Limitations & Future Work¶
- Imbalanced metric improvements: EAM primarily excels in WS-PSNR, but its WS-SSIM performance on SUN360 is not universally leading (partially surpassed by GDGT-OSR), indicating remaining scope for improvement in structural similarity. The authors also acknowledge that module gains in ODISR often constitute subtle enhancements at the level of the first decimal place.
- Restricted augmentation angles: Rotation is only allowed within a tight range of \([-\pi/12, \pi/12]\) (around X/Y-axes), excluding large angles, which may limit the further expansion of viewpoint diversity.
- Overly idealized low-resolution image generation: Low-resolution samples are obtained by directly resizing high-resolution images, without simulating real-world degradations like fisheye downsampling (as in OSRT). Robustness in real-world scenes remains to be validated.
- Lack of systematic comparison with diffusion-based methods: Although diffusion models (e.g., ResShift) are mentioned in the related work, they are not included in the main comparison table, leaving the differences with generative methods under extreme magnification undiscussed.
Related Work & Insights¶
- vs LAU-Net[7]: LAU-Net partitions ERP images into blocks by latitude to learn distortions at different latitudes, but non-overlapping partition blocks lead to discontinuous information and visible seams between blocks. Ours adopts an end-to-end non-partitioning approach, fundamentally avoiding stitching cracks.
- vs SphereSR[31]: SphereSR constructs continuous spherical representations + a Spherical Local Implicit Function (SLIF) to support arbitrary projection super-resolution, but suffers from high computational complexity (587G FLOPs). EAM uses a lightweight CNN (38G) to exchange for higher WS-PSNR.
- vs OSRT[32]: OSRT utilizes fisheye downsampling to generate more realistic low-resolution samples and uses distortion-aware Transformer to conditionally learn offsets by latitude, yet still falls short on complex edge details and edge continuity in polar regions. Ours specifically uses EFB+GIB to reinforce edge continuity to fill this gap.
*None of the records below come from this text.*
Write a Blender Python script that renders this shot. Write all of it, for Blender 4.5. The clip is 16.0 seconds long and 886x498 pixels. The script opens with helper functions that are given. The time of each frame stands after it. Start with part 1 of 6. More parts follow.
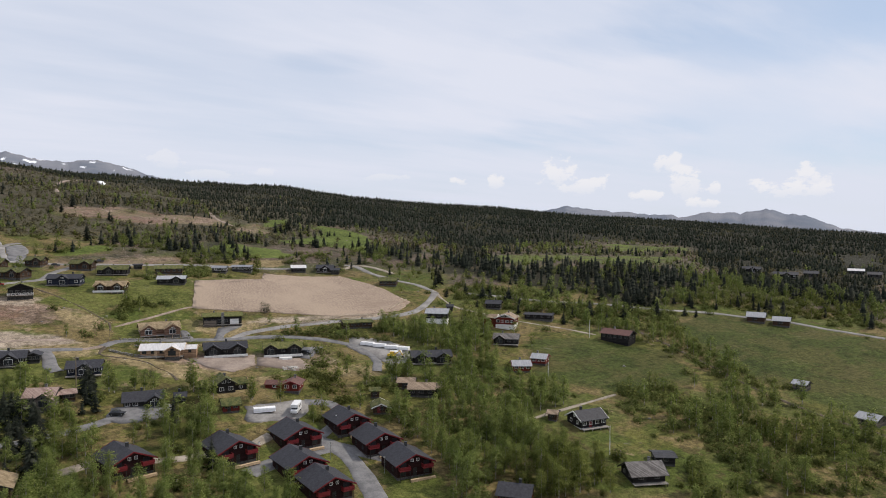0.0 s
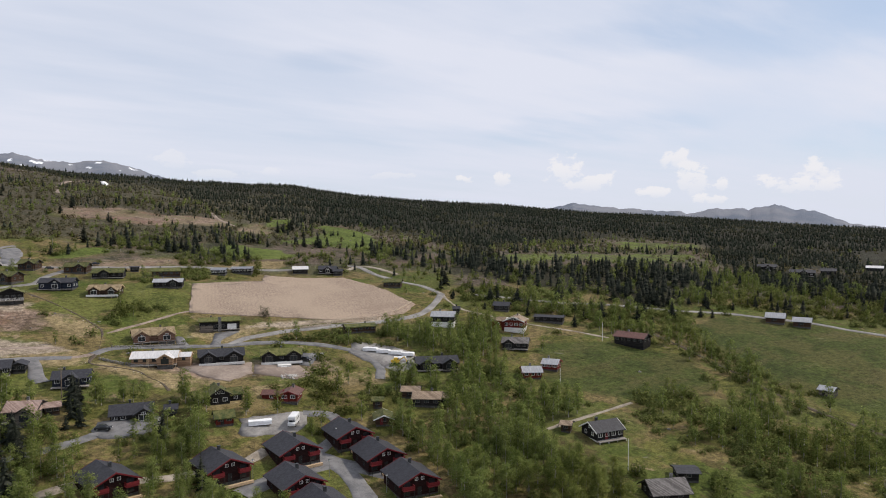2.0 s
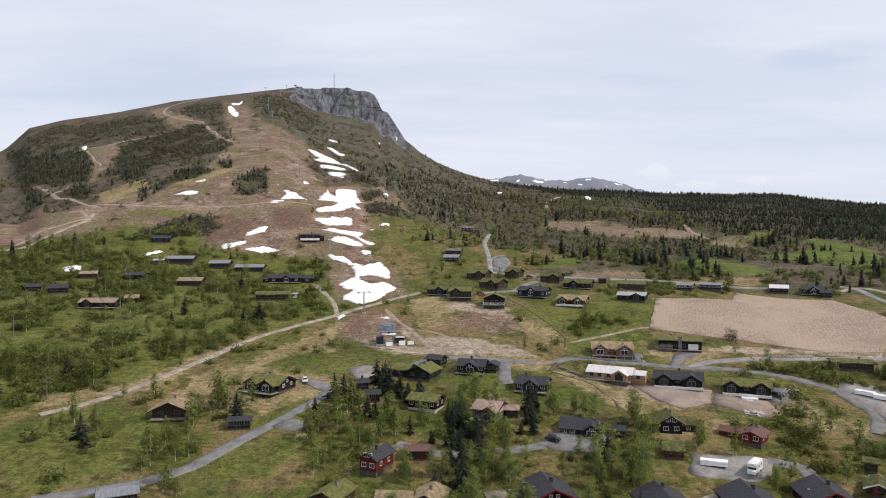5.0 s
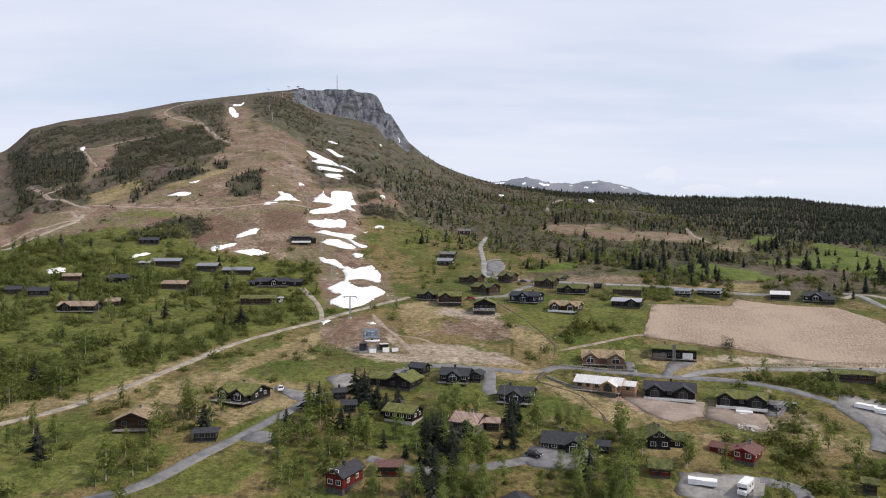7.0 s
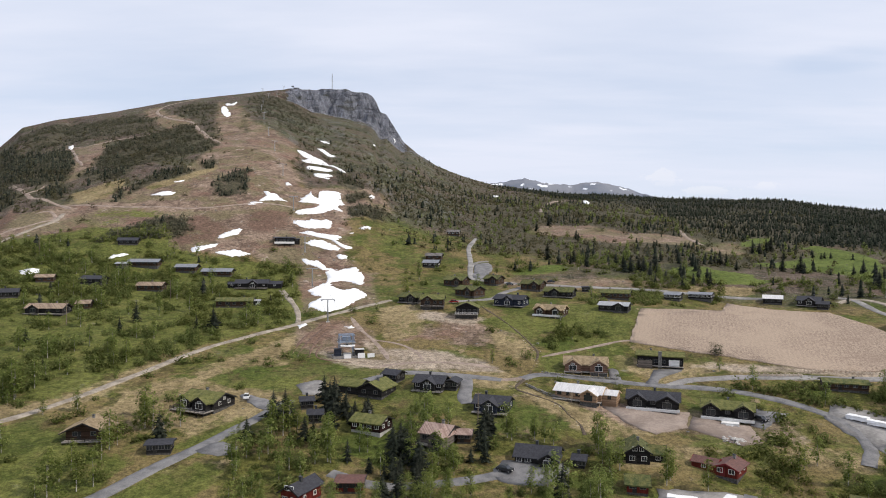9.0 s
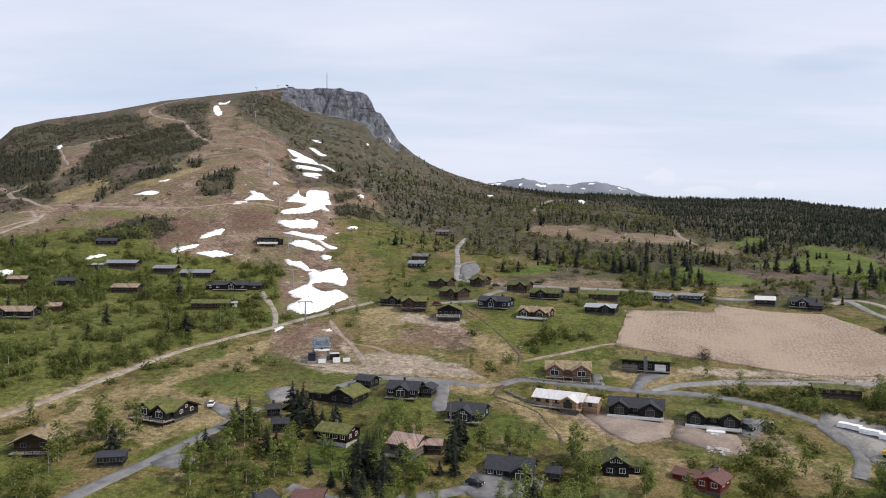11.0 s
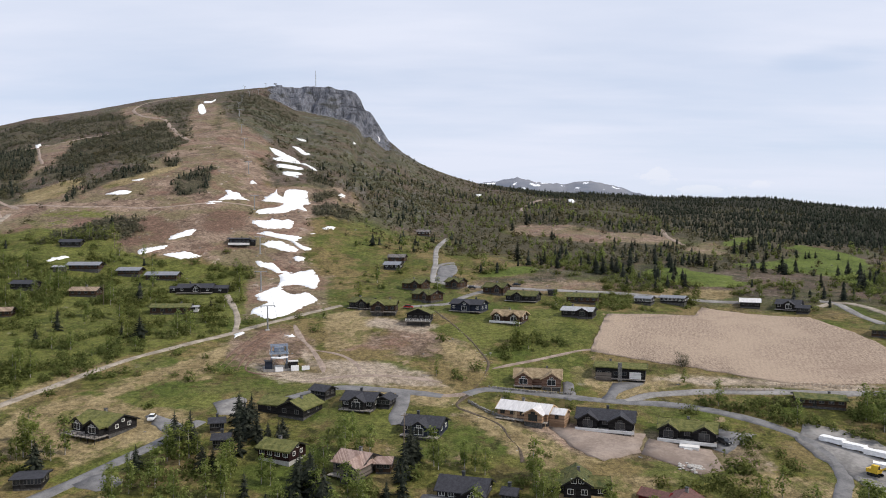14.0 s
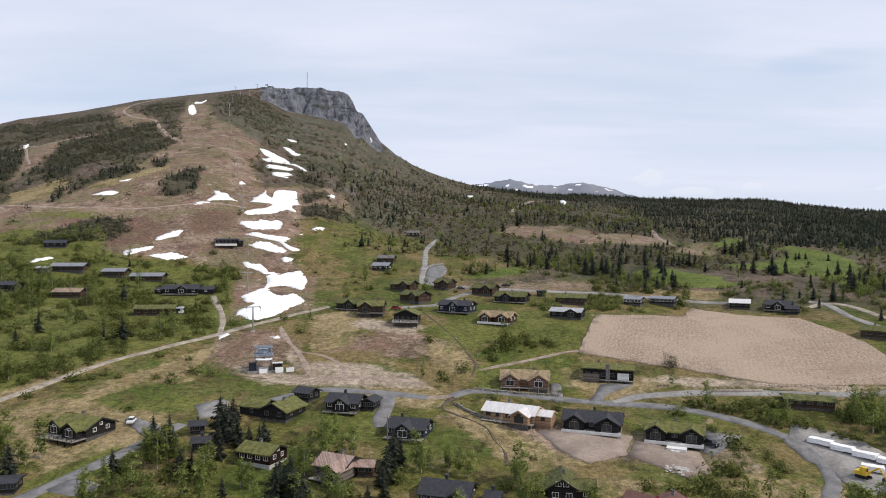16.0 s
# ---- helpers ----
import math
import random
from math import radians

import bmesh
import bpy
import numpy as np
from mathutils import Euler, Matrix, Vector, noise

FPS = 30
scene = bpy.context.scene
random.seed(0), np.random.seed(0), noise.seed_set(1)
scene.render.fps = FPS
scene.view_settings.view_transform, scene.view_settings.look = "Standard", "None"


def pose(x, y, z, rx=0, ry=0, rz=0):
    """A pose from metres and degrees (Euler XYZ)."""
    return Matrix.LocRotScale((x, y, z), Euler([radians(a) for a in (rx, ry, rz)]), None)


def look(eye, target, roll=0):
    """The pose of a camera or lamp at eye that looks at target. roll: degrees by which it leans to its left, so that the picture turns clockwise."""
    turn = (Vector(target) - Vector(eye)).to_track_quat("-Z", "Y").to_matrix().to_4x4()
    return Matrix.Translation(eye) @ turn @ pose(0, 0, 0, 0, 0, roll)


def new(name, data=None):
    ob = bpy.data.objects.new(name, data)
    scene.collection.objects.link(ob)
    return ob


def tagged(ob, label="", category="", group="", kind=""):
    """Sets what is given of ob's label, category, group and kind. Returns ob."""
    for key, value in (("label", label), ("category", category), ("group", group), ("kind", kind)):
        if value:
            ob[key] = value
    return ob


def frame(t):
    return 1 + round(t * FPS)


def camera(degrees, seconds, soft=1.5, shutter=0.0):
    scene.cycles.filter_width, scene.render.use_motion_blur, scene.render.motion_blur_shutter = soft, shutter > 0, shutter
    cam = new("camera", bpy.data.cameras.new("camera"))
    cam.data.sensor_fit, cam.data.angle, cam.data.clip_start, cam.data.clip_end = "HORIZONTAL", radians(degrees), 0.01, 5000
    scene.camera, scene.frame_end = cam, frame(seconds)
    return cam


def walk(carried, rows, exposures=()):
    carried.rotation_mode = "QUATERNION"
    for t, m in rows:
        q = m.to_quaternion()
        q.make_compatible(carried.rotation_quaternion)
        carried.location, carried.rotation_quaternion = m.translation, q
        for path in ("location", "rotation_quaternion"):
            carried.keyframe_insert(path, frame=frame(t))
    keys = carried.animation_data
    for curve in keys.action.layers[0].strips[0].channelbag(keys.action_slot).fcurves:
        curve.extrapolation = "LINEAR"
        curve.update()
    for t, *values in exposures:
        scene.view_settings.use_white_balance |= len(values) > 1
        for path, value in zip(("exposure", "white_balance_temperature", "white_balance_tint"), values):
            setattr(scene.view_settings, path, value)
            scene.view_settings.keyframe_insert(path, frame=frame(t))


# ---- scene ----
cam = camera(64.2, 16.0, soft=1.0)
EXPOSURES = [(0.0, -0.12, 6550, 12), (3.0, -0.12, 6600, 12.5), (4.2, -0.06, 6650, 13), (6.5, 0.0, 6500, 12), (16.0, -0.03, 6400, 12)]
PATH = [
    (0, (-28.962, -33.24, 58.607), (-27.714, -31.68, 58.532), 0.3),
    (0.5, (-26.861, -30.864, 58.748), (-25.612, -29.304, 58.672), 0.2),
    (1, (-24.704, -28.385, 58.908), (-23.456, -26.824, 58.831), 0.1),
    (1.5, (-22.571, -25.866, 59.086), (-21.324, -24.305, 59.006), -0.0),
    (2, (-20.564, -23.256, 59.226), (-19.33, -21.684, 59.145), -0.1),
    (2.5, (-18.803, -20.829, 59.26), (-17.783, -19.11, 59.182), -0.4),
    (3, (-16.562, -18.741, 59.301), (-15.868, -16.866, 59.232), -0.7),
    (3.5, (-14.386, -16.539, 59.245), (-13.958, -14.587, 59.186), -0.7),
    (4, (-12.412, -14.364, 59.336), (-12.231, -12.373, 59.285), -0.6),
    (4.2, (-11.523, -13.474, 59.365), (-11.456, -11.476, 59.317), -0.5),
    (6.5, (-1.742, -2.642, 59.753), (-1.745, -0.642, 59.714), 0.0),
    (7, (0.197, -0.202, 59.801), (0.195, 1.798, 59.764), 0.1),
    (7.5, (2.231, 2.368, 59.793), (2.231, 4.367, 59.757), 0.2),
    (8, (4.275, 4.997, 59.878), (4.276, 6.997, 59.843), 0.2),
    (8.5, (6.217, 7.48, 59.929), (6.218, 9.48, 59.894), 0.3),
    (9, (8.092, 9.851, 59.985), (8.092, 11.85, 59.951), 0.3),
    (11.5, (17.796, 21.866, 59.987), (17.798, 23.866, 59.953), 0.2),
    (12, (19.694, 24.369, 59.99), (19.697, 26.369, 59.957), 0.2),
    (12.5, (21.584, 26.744, 60.131), (21.587, 28.744, 60.096), 0.2),
    (13, (23.617, 29.231, 60.244), (23.623, 31.231, 60.21), 0.1),
    (13.5, (25.281, 31.266, 60.365), (25.29, 33.266, 60.331), 0.1),
    (14, (26.665, 32.733, 60.427), (26.678, 34.732, 60.392), 0.1),
    (14.5, (27.411, 33.935, 60.397), (27.43, 35.935, 60.363), 0.0),
    (15, (28.031, 34.529, 60.214), (28.053, 36.529, 60.18), 0.0),
    (15.5, (28.573, 34.915, 60.007), (28.6, 36.914, 59.975), 0.1),
    (16, (28.996, 35.364, 59.849), (29.028, 37.363, 59.819), 0.1),
]
walk(cam, [(t, look(eye, target, roll)) for t, eye, target, roll in PATH], EXPOSURES)

# ---- daylight: high thin cloud, sun on the right of the fell ----
SUN_EL, SUN_AZ = 46.0, 104.0          # degrees; azimuth clockwise from +y

# heaped clouds over the far ridges: bearing, height, half width and half height in degrees, thickness
HEAPS = [(43.0, 3.3, 0.7, 0.6, 1.0), (47.8, 3.9, 1.3, 1.2, 1.0), (49.8, 3.0, 2.0, 0.8, 1.0), (56.4, 4.6, 1.5, 0.8, 1.0), (57.4, 3.3, 1.2, 1.5, 1.0), (66.1, 3.4, 1.2, 0.9, 1.0), (64.5, 2.6, 2.8, 0.7, 1.0), (40.0, 3.3, 0.8, 0.3, 1.0), (59.6, 2.7, 0.5, 0.5, 1.0), (58.6, 1.6, 1.1, 0.4, 1.0), (54.9, 2.1, 1.4, 0.4, 1.0), (34.0, 3.6, 1.5, 0.3, 0.4), (17.5, 4.6, 1.6, 0.7, 0.4), (20.5, 3.6, 2.0, 0.4, 0.4), (24.5, 3.9, 1.2, 0.3, 0.4)]


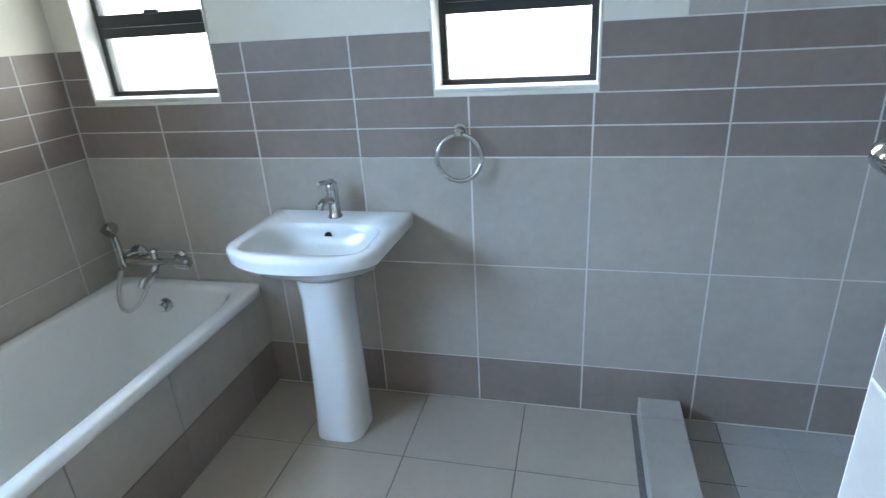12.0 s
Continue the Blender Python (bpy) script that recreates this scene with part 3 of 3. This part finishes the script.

- vs FATO[1] / LAPR[2] / MambaOSR[26]: These are recent SOTA methods. Ours comprehensively outperforms them in WS-PSNR on ODI-SR with significantly lower parameters/FLOPs, demonstrating the excellent trade-off of 'edge-focused structure + spherical augmentation'.
Rating¶
- Novelty: ⭐⭐⭐⭐ The combination of spherical 3D rotation-translation augmentation, Edge-Focused Block (EEB/ERB), and GIB is relatively novel, though individual innovations lean towards engineering designs.
- Experimental Thoroughness: ⭐⭐⭐⭐ Complete evaluations across two datasets, two scales, efficiency comparisons, and three groups of ablation studies; however, it lacks comparisons with real-world degradations and diffusion-based methods.
- Writing Quality: ⭐⭐⭐⭐ The mathematical formulations are clear, the motivations are transparent, and the figures map well with the text. The disclosure of certain scenarios where SSIM is not dominant is slightly brief.
- Value: ⭐⭐⭐⭐ Lightweight (2.0M/38G) and surpassing SOTA, providing direct value for practical omnidirectional super-resolution scenarios like HMDs.